Debug Nagios NRPE connection failures
Nagios uses a protocol called NRPE (Nagios Remote Plugin Executor) to perform checks on remote machines. Monitored machines run an ‘NRPE agent’ which listens for requests to execute monitoring checks.
Occasionally the Nagios server is unable to connect to an NRPE agent on one of the monitored machines. In this case you will see an alert with a message such as ‘connection to NRPE could not be established’.
In some cases this may be a false alarm due to load on the monitored machine. In this case the NRPE errors usually disappear of their own accord when Nagios tries the check again (within a minute or two). If the errors persist for longer than a few minutes there may be a genuine issue and you should investigate.

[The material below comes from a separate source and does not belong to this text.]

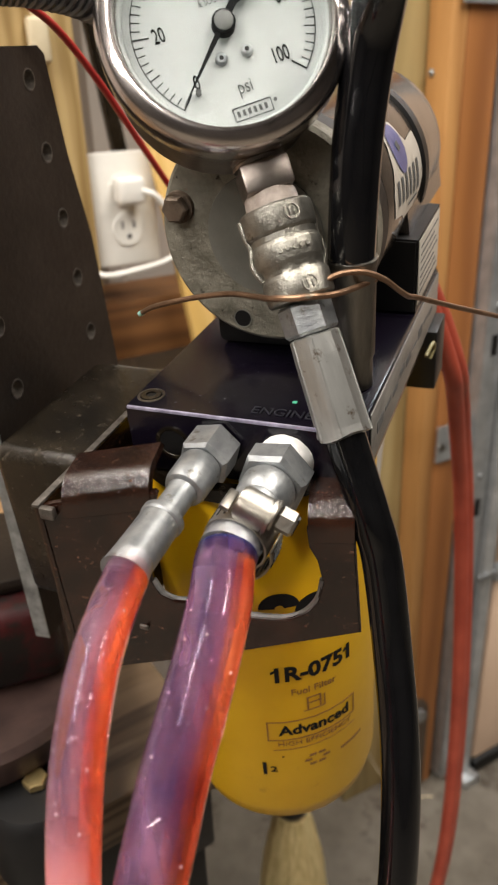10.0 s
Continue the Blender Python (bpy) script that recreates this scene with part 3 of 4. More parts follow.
def fuel_pump():
    ob = thing("fuel_pump", ASM, "electric fuel pump: violet-black block, grey motor, alloy flange", "fuel pump")
    bm = box(0, 0.080, 0, 0.150, -0.024, 0, 0.0009)
    block = part("block", bm, ANODISED, ob, "violet-black anodised manifold block")
    part("worn_edge", box(0.001, 0.079, -0.0005, 0.0004, -0.0008, 0.0004, 0.0002), mat("violet_worn_edge", (0.12, 0.11, 0.17), (0.50, 0.46, 0.60), 160, (0.4, 0.6), 0.2), block, "bright worn front edge")
    for u, v in ((0.0058, 0.0085), (0.074, 0.0085)):
        cb = part("counterbore", ring([(0.0048, -0.003), (0.0048, 0.0003), (0.0040, 0.0004), (0.0036, -0.0005), (0.0036, -0.003)], 28), DULL, block, "scraped counterbore")
        cb.matrix_local = pose(u, v, 0)
        sb = part("socket_bolt", ring([(0.0035, 0.0), (0.0035, 0.0006), (0.0018, 0.0007), (0.0018, 0.0)], 24), STEP, block)
        sb.matrix_local = pose(u, v, 0)
        part("socket", lathe([(0.0018, 0.0001), (0.0018, 0.0002)], 6, pose(u, v, 0)), DARK, block)
    pr = part("port", ring([(0.0062, 0), (0.0062, 0.0006), (0.0050, 0.0006), (0.0046, 0)], 28), STEP, block, "empty threaded port")
    pr.matrix_local = pose(0.0165, 0, -0.012, 90, 0, 0)
    part("port_hole", lathe([(0.0047, 0.0), (0.0047, 0.0004)], 24, pose(0.0165, 0, -0.012, 90, 0, 0)), DARK, block)
    part("lettering", moved(text_mesh("ENGINE", 0.0062, 0.95, 0.00015), pose(0.0535, 0.0065, 0.0003)), mat("engraved_grey", (0.014, 0.014, 0.020), (0.045, 0.045, 0.058), 400, (0.4, 0.6), 0.4), block, "engraved word ENGINE")
    part("paint_fleck", box(0.0545, 0.0562, 0.0135, 0.0148, 0.0001, 0.0006, 0.0002), mat("green_fleck", (0.05, 0.35, 0.22), (0.10, 0.5, 0.32), 300, (0.4, 0.5)), block, "tiny green paint fleck")
    foil = part("foil_label", box(0.0801, 0.0806, 0.014, 0.148, -0.0195, -0.0012, 0.0001), FOIL, block, "smudged silver label with grey print")
    for k in range(9):
        part("print_bar", box(0.08065, 0.0808, 0.022 + 0.0125 * k, 0.031 + 0.0125 * k, -0.0125 + 0.0015 * (k % 2), -0.0085 - 0.001 * (k % 3)), GREY_INK, foil)
    cu, cw = 0.0378, 0.0457
    turn = pose(cu, 0.043, cw, -90, 0, 0)             # local z along v, away from the viewer
    flange = part("flange", lathe([(0.0362, 0.0), (0.0375, 0.0013), (0.0375, 0.0085), (0.0365, 0.0095)], 72, turn), FLANGE, ob, "pitted cast alloy end flange")
    part("boss", lathe([(0.0201, -0.0006), (0.0203, 0.0)], 56, turn), BOSS, flange, "smooth round machined face")
    for a in (251.0, 73.0, 343.0):
        x, z = cu + 0.0317 * math.cos(radians(a)), cw + 0.0317 * math.sin(radians(a))
        part("bolt_hole", lathe([(0.0030, -0.0001), (0.0030, -0.00035)], 24, pose(x, 0.043, z, -90, 0, 0)), DARK, flange)
        rim = part("hole_rim", ring([(0.0034, 0.0), (0.0034, -0.0005), (0.0030, -0.0004), (0.0030, 0.0)], 24), BOSS, flange)
        rim.matrix_local = pose(x, 0.043, z, -90, 0, 0)
    bx, bz = cu - 0.0300, cw + 0.0088
    bolt = part("flange_bolt", hexagon(0.0080, -0.0055, -0.0017, m=pose(bx, 0.043, bz, -90, 0, 0)), RUST, flange, "rusty hex bolt head")
    part("washer", lathe([(0.0053, -0.0016), (0.0055, -0.0002)], 28, pose(bx, 0.043, bz, -90, 0, 0)), RUST, bolt)
    motor = part("motor", lathe([(0.034, 0.0097), (0.0352, 0.011), (0.0352, 0.0178), (0.0366, 0.019), (0.0370, 0.021), (0.0370, 0.125), (0.0362, 0.1315), (0.030, 0.136), (0.012, 0.1375)], 72, turn), MOTOR, ob, "grey-brown painted motor can")
    part("front_band", ring([(0.0354, 0.0098), (0.0371, 0.0100), (0.0373, 0.0178), (0.0354, 0.0180)], 72), DARK, motor).matrix_local = turn
    part("strap", ring([(0.0371, 0.0835), (0.0385, 0.084), (0.0385, 0.0915), (0.0371, 0.092)], 72), DARK, motor, "black band round the motor").matrix_local = turn

    def on_can(outline, lift, material, parent, name, label=""):
        """An outline in (arc length, length along the can) laid on the motor's side."""
        bm = slab(outline, 0)
        bmesh.ops.triangulate(bm, faces=bm.faces[:])
        for _ in range(3):
            bmesh.ops.subdivide_edges(bm, edges=bm.edges[:], cuts=1, use_grid_fill=True)
        for v in bm.verts:
            a = (v.co.x + 0.007) / 0.037
            r = 0.037 + lift
            v.co = Vector((cu + r * math.cos(a), 0.043 + v.co.y, cw + r * math.sin(a)))
        return part(name, bm, material, parent, label)

    def oval(x, y, rx, ry, q0, q1, n):
        """Points of an oval from angle q0 to q1, in degrees."""
        return [(x + rx * math.cos(radians(q0 + (q1 - q0) * k / n)), y + ry * math.sin(radians(q0 + (q1 - q0) * k / n))) for k in range(n + 1)]

    block = [(0.0105, 0.0650), (0.0112, 0.0700), (0.0118, 0.0795), (0.0040, 0.0815), (-0.0060, 0.0815), (-0.0102, 0.0770), (-0.0135, 0.0650), (-0.0137, 0.0470), (-0.0114, 0.0430), (-0.0095, 0.0300), (-0.0015, 0.0295), (0.0060, 0.0355), (0.0105, 0.0375)]
    st = on_can(oval(0.0105, 0.0505, 0.0118, 0.0112, -75, 75, 14) + block, 0.0003, STICKER, motor, "sticker", "white sticker with a blue oval and dark marks")
    on_can(oval(0.0110, 0.0505, 0.0092, 0.0088, 0, 345, 23), 0.0006, STICKER_BLUE, st, "oval", "faded blue oval")
    on_can([(0.0095, 0.0490), (0.0125, 0.0480), (0.0132, 0.0520), (0.0100, 0.0530)], 0.0008, GREY_INK, st, "spot")
    for k in range(6):
        y0 = 0.0345 + 0.0070 * k
        on_can([(-0.0065 - 0.0004 * k, y0), (0.0015 + 0.0002 * k, y0 + 0.001), (0.0015 + 0.0002 * k, y0 + 0.0040), (-0.0065 - 0.0004 * k, y0 + 0.0035)], 0.0006, GREY_INK, st, "mark")
    on_can([(-0.0105, 0.052), (-0.0095, 0.052), (-0.0095, 0.070), (-0.0105, 0.070)], 0.0006, GREY_INK, st, "mark")
    saddle = [(0.010, 0.0005), (0.0795, 0.0005), (0.0795, 0.0295), (0.0735, 0.0298), (0.0655, 0.0298), (0.060, 0.020), (0.016, 0.020), (0.010, 0.030)]
    hull = [(cu + 0.0364 * math.cos(a), cw + 0.0364 * math.sin(a)) for a in [radians(-8 + 9.8 * k) for k in range(21)]] + [(0.000, 0.0300), (0.0752, 0.0300)]
    part("end_housing", slab(hull, 0.080, 0.0012, pose(0, 0.0990, 0, 90, 0, 0)), MOTOR, motor, "grey end housing with straight sides")
    cradle = part("cradle", slab(saddle, 0.054, 0.0008, pose(0, 0.094, 0, 90, 0, 0)), DARK, ob, "black motor cradle")
    lab = part("paper_label", box(0.0797, 0.0801, 0.0955, 0.144, 0.0035, 0.0288, 0.0001), STICKER, cradle, "white label with lines of fine print")
    for k in range(7):
        part("print_line", box(0.08015, 0.0803, 0.099, 0.139 - 0.004 * (k % 3), 0.0072 + 0.003 * k, 0.0078 + 0.003 * k), GREY_INK, lab)
    part("connector", box(0.066, 0.0835, 0.134, 0.158, -0.054, -0.0245, 0.001), DARK, ob, "black plug housing under the block")
    part("yellow_lead", sweep([(0.0820, 0.112, -0.0262), (0.0835, 0.120, -0.0235), (0.0835, 0.126, -0.0280), (0.082, 0.124, -0.0330)], 0.0008, 10), mat("pale_yellow_lead", (0.24, 0.21, 0.10), (0.34, 0.30, 0.15), 40, (0.4, 0.5)), ob)
    part("pump_neck", box(0.012, 0.064, 0.0528, 0.075, 0.0005, 0.03, 0.003), DARK, ob)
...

In this example we use the placeholders broken-machine and monitoring. To find the proper hostnames and learn how to ssh there please consult: https://docs.publishing.service.gov.uk/manual/howto-ssh-to-machines.html
First verify that NRPE is running on the monitored machine:
$ ssh <broken-machine> $ nc -v localhost 5666 Connection to localhost 5666 port [tcp/nrpe] succeeded!

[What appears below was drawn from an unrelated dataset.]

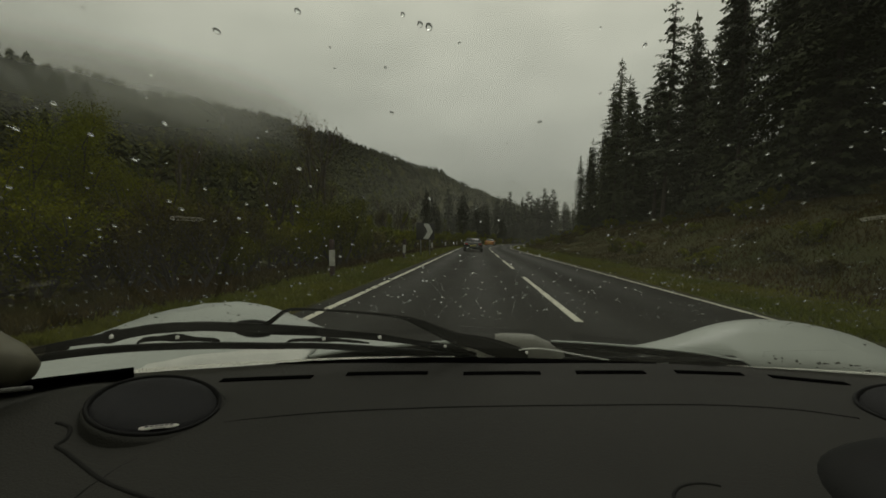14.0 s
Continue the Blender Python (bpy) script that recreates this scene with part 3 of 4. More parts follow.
part("roof", sheet(bmesh.new(), roof_fn, steps(0, 1, 18), steps(0, 1, 20), 0.02), LINER, car, "unseen grey roof added over the cabin")
part("rear_wall", box(bmesh.new(), (-0.86, -1.34, 0.16), (0.92, -1.30, 0.86), None, 0.01), LINER, car)


def arch(y, wy):
    """The lower edge of the body side, raised over a wheel."""
    d = 0.37 ** 2 - (y - wy) ** 2
    return max(0.20, 0.30 + math.sqrt(d)) if d > 0 else 0.20


for sx in (-1, 1):
    rim_x = MID + sx * 1.02

    def front_side(u, v, rim_x=rim_x, sx=sx):
        y = 0.60 + 1.58 * u
        top, low = hood_z(MID + sx * 1.02, max(y, screen_y(rim_x) + 0.04)) - 0.002, arch(y, 1.45)
        z = low + (max(top, low + 0.03) - low) * v
        return Vector((rim_x - sx * 0.05 * (1 - v) ** 2 + sx * 0.02 * math.sin(math.pi * v), y, z))

    def rear_side(u, v, rim_x=rim_x, sx=sx):
        y = -1.95 + 0.72 * u
        low = arch(y, -1.45)
        z = low + (0.82 - 0.10 * (1 - u) ** 2 - low) * v
        return Vector((rim_x - sx * (0.05 * (1 - v) ** 2 + 0.10 * (1 - u) ** 2) + sx * 0.02 * math.sin(math.pi * v), y, z))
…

If the connection succeeds then the NRPE agent is running on that machine.
A failure indicates that the agent is not running, and you should
investigate. Try running
govuk_puppet --test on the machine, which should
restart the service. If it fails check the output for errors.
If the agent is running ok, next check that you can connect from the monitoring server:
$ ssh <monitoring> $ nc -v <broken-machine> 5666 Connection to localhost 5666 port [tcp/nrpe] succeeded!
A failure indicates a networking issue between the monitoring server and the monitored machine.
Note that the NRPE port is firewalled and only accessible from the monitoring machine and the box itself.